3. Virtual OS: Legacy Mode
This is my fantasy scenario. With Windows 7, Microsoft introduced something called XP Mode, which would allow users to run legacy apps on a virtual machine behind the scenes but have it look like you were running apps in the host OS. Could this concept be extended? One of the things we currently know officially about Windows 8 is it has hyper-V 3 integration of some sort. What if the Jupiter/HTML5 piece really is the biggest part of the new OS (a truly new game changing and light-weight OS) while XP Mode type functionality will be used to support legacy apps transparently for our grandmothers and IT managers.
This would be a remarkable sleight-of-hand, reminding me of a Penn & Teller routine where they go through several layers of misdirection to create the illusion of a man standing by a light pole smoking a cigarette when neither the cigarette or the light pole or the man are real.
What if this could be combined with the Microsoft cloud computing strategy to host VHD’s in the cloud so a person could access their cloud-based OS from any device – a truly Web OS? VMWare, after all, just recently introduced in a similar concept for something they are calling Project AppBlast. It wouldn’t be a huge stretch to believe that Microsoft is thinking along the same lines – especially if it provides an automagical solution for the backwards compatibility conundrum.

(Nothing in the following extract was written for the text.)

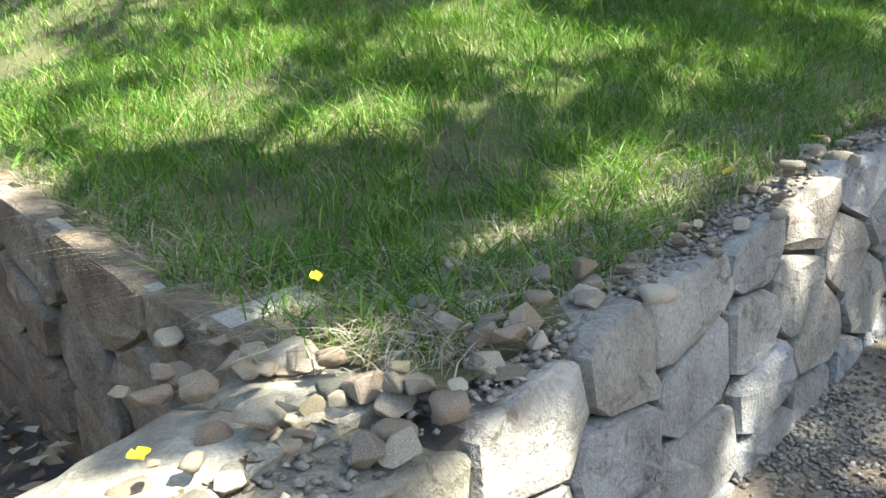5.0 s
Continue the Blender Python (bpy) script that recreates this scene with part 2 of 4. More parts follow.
MAT_TROUGH = granite("grey_granite", (0.47, 0.48, 0.5), (0.14, 0.145, 0.16), 0.55, 0.43, 215)
MAT_TURTLE = granite("pale_carved_granite", (0.66, 0.64, 0.58), (0.36, 0.34, 0.3), 0.8, 0.36, 130)
MAT_BUDDHA = granite("blue_grey_plaster", (0.42, 0.43, 0.5), (0.3, 0.31, 0.36), 0.7, 0.36, 150)
MAT_TILE = surface("grey_roof_tile", [(0.3, (0.12, 0.115, 0.1)), (0.5, (0.22, 0.2, 0.17)), (0.7, (0.33, 0.29, 0.23))], 8, 90, 0.85, 0.5, 0.006, None, None, ((0.3, 0.33, 0.06), 9.0, 0.66))
MAT_WOOD = surface("weathered_timber", [(0.3, (0.2, 0.14, 0.09)), (0.5, (0.33, 0.25, 0.17)), (0.7, (0.44, 0.35, 0.25))], 9, 80, 0.8, 0.4, 0.004)
MAT_POST = surface("brown_post_wood", [(0.3, (0.085, 0.045, 0.028)), (0.5, (0.15, 0.085, 0.052)), (0.7, (0.23, 0.145, 0.095))], 7, 60, 0.7, 0.5, 0.005)
MAT_FOOT = surface("grey_post_foot", [(0.3, (0.2, 0.19, 0.17)), (0.7, (0.36, 0.34, 0.31))], 9, 80, 0.9)
MAT_ROPE = surface("straw_rope", [(0.3, (0.3, 0.26, 0.19)), (0.7, (0.56, 0.52, 0.42))], 30, 200, 0.9, 0.6, 0.004)
MAT_BARK = surface("tree_bark", [(0.3, (0.05, 0.042, 0.035)), (0.5, (0.12, 0.1, 0.085)), (0.7, (0.22, 0.19, 0.165))], 9, 50, 0.95, 1.0, 0.03)
# Bark grain again, with a much darker base colour.
MAT_DARKBARK = surface("dark_damp_bark", [(0.3, (0.018, 0.014, 0.011)), (0.5, (0.045, 0.035, 0.028)), (0.7, (0.09, 0.075, 0.06))], 8, 45, 0.95, 1.0, 0.04)
MAT_STEEL, _, _ = material("brushed_steel", 0.28, 1.0)
MAT_STEEL.node_tree.nodes["Principled BSDF"].inputs["Base Color"].default_value = (0.62, 0.6, 0.58, 1)
MAT_BLUE = surface("blue_plastic", [(0.3, (0.012, 0.02, 0.1)), (0.7, (0.02, 0.035, 0.17))], 20, 150, 0.4, 0.1, 0.002)
MAT_PIPE = surface("violet_plastic", [(0.3, (0.02, 0.013, 0.05)), (0.7, (0.06, 0.04, 0.14))], 20, 150, 0.4, 0.1, 0.002)


def leafy(name, stops, rough=0.6, through=0.3):
    m, nt, b = material(name, rough)
    c = ramp(nt, nt.nodes.new("ShaderNodeNewGeometry").outputs["Random Per Island"], stops)
    big = ramp(nt, noise_of(nt, nt.nodes.new("ShaderNodeNewGeometry").outputs["Position"], 1.3, 3.0), [(0.35, (0.75, 0.75, 0.7)), (0.65, (1.15, 1.15, 1.1))])
    c = mix(nt, 0.8, c, big, "MULTIPLY")
    nt.links.new(c, b.inputs["Base Color"])
    t = nt.nodes.new("ShaderNodeBsdfTranslucent")
    nt.links.new(c, t.inputs[0])
    s = nt.nodes.new("ShaderNodeMixShader")
    s.inputs[0].default_value = through
    nt.links.new(b.outputs[0], s.inputs[1]), nt.links.new(t.outputs[0], s.inputs[2])
    nt.links.new(s.outputs[0], nt.nodes["Material Output"].inputs[0])
    return m


MAT_GRASS = leafy("lawn_blade", [(0.0, (0.06, 0.16, 0.012)), (0.45, (0.12, 0.27, 0.022)), (0.8, (0.21, 0.36, 0.045)), (0.93, (0.32, 0.38, 0.09)), (1.0, (0.44, 0.38, 0.2))], 0.55, 0.4)
MAT_LONG = leafy("long_grass_blade", [(0.0, (0.05, 0.14, 0.015)), (0.5, (0.1, 0.24, 0.03)), (0.85, (0.2, 0.34, 0.06)), (1.0, (0.38, 0.37, 0.15))], 0.5, 0.38)
MAT_STRAW = leafy("dry_straw", [(0.0, (0.3, 0.25, 0.16)), (0.6, (0.45, 0.39, 0.28)), (1.0, (0.55, 0.5, 0.4))], 0.8, 0.15)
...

That would certainly be something to see as well as something that solves the problem of having a modern consumer look while preserving the power and functionality of traditional and legacy applications. In a scenario like this, all of our current development skills would still be relevant, from Silverlight and WPF to Visual Basic 6 and FoxPro. They would only be second class citizens on the OS to the extent that they are now virtual, rather than native, skills.
But I’m sure the reality will manage to be both more as well as less exciting than any of these suggestions … and the big reveal is only a few weeks away at this point. If I had to give a summary judgment of whether Microsoft’s wait-and-see strategy around Windows 8 has worked, I would have to say yes, absolutely.
As frustrating as the wait has been, the feints, misdirections and long silences have only wetted my appetite to find out what Windows 8 is hiding under the hood.